There are just some times when I don't feel like writing, but it isn't like writer's block. I find these times the worst, because I have stories, I have places I want to take those stories and ideas for new ones, but anytime I open up a word processor with the intent to write(and the laughable exception of opening up my blog page was) I can't write. I'm choking now, all the time, and I can figure out why. Maybe it's because I'm tired, or hungry, maybe it's because I'm stressing about finding a new job and hoping that my phone's battery hangs on just long enough so that I can upgrade it next month, maybe it's because a certain special girl and I have been locking horns lately. I don't know what it is, but I just can't focus. I'm at the point again where I'm not sleeping. Not that I can't sleep, because I can, but I don't want to sleep. It feels like a waste again, and I thought that I was past that.
When I was little, laying in bed fending off sleep was what I did. I would lay awake and think up new things every night, alone in the gloom, because I don't like nightlights. I've never been able to stomach them. Not as a child, not as an adult, and there's some inherent logic in the back of my mind that I would rather live in the dark with the creatures than turn on the lights and let them know I'm there. I've always been like this, afraid to turn on lights, afraid to illuminate myself and face the darkness, because, like anybody that has had access to a computer at any time of the night and has read something even remotely frightening, you get the eerie feeling that something is behind you.
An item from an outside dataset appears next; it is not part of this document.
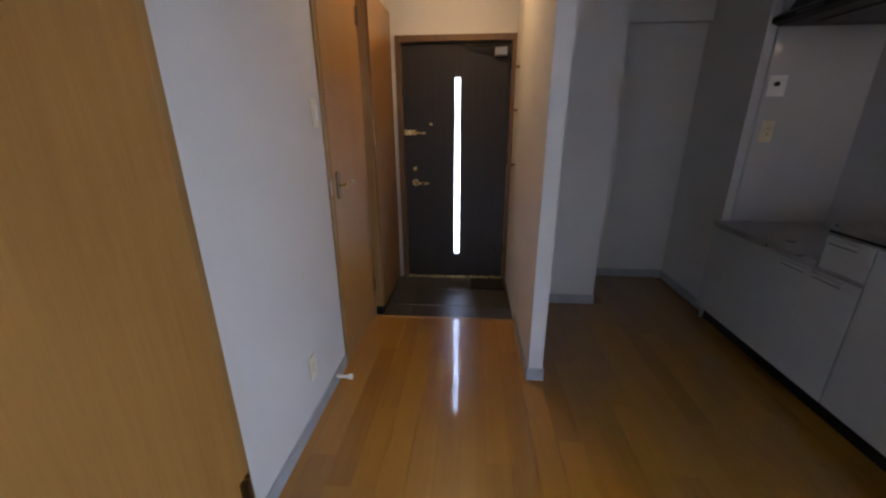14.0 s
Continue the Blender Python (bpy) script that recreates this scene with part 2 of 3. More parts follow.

Even when you know, logically, there can't be anything behind you, one is afraid to turn around.
I'm assuming that I feel like that. The light represents all of the things I'm afraid of. My backlit body is a shining beacon in the darkness, a single, flashing red blinker on a road without street lamps. The darkness, though I've dwelt there most of my life, sees the change and unleashes its terrors to consume me. I've always felt the light would be my betrayer. It represents a small circle of vulnerability, a little glowing circle of self-awareness in a roving sea of dark. When you've known that darkness, which for me is writing and the inside of my own imagination since I was young enough to form words and ideas, the darkness is your home.
All I've done is push it's boundaries, learned its forests and bodies of water. I can write short responses in character, I can write a few paragraphs in character. I've learned to write pages in character and in other characters. The characters can interact now in a believable way, held together by prose that I've practiced and edited and pulled apart before stitching it back together with the curved needle and coarse string I've seen in survival movies.
The dark has expanded to encompass different things, different worlds, old times, new times, but the light is still there. The light is success and it is failure. It's a thing of beauty and also a horrible, ugly, twisted thing. The light is selling on ebook for three dollars, and it's also somebody not liking what you wrote and returning it. It's also somebody getting a free read and giving it back, making you happy for a few hours and then snatching back what they've paid to read what you wrote without leaving either praise or scathing hatred. I am afraid of the light because both success and failure live there, and once I let it into the sanctuary of worlds that I've kept sheathed in dark, everything but the farthest corners will be illuminated and looked upon for what they are.
I'm just hoping that the lack of light so far hasn't led me to create horrid, misshapen things. I can only hope.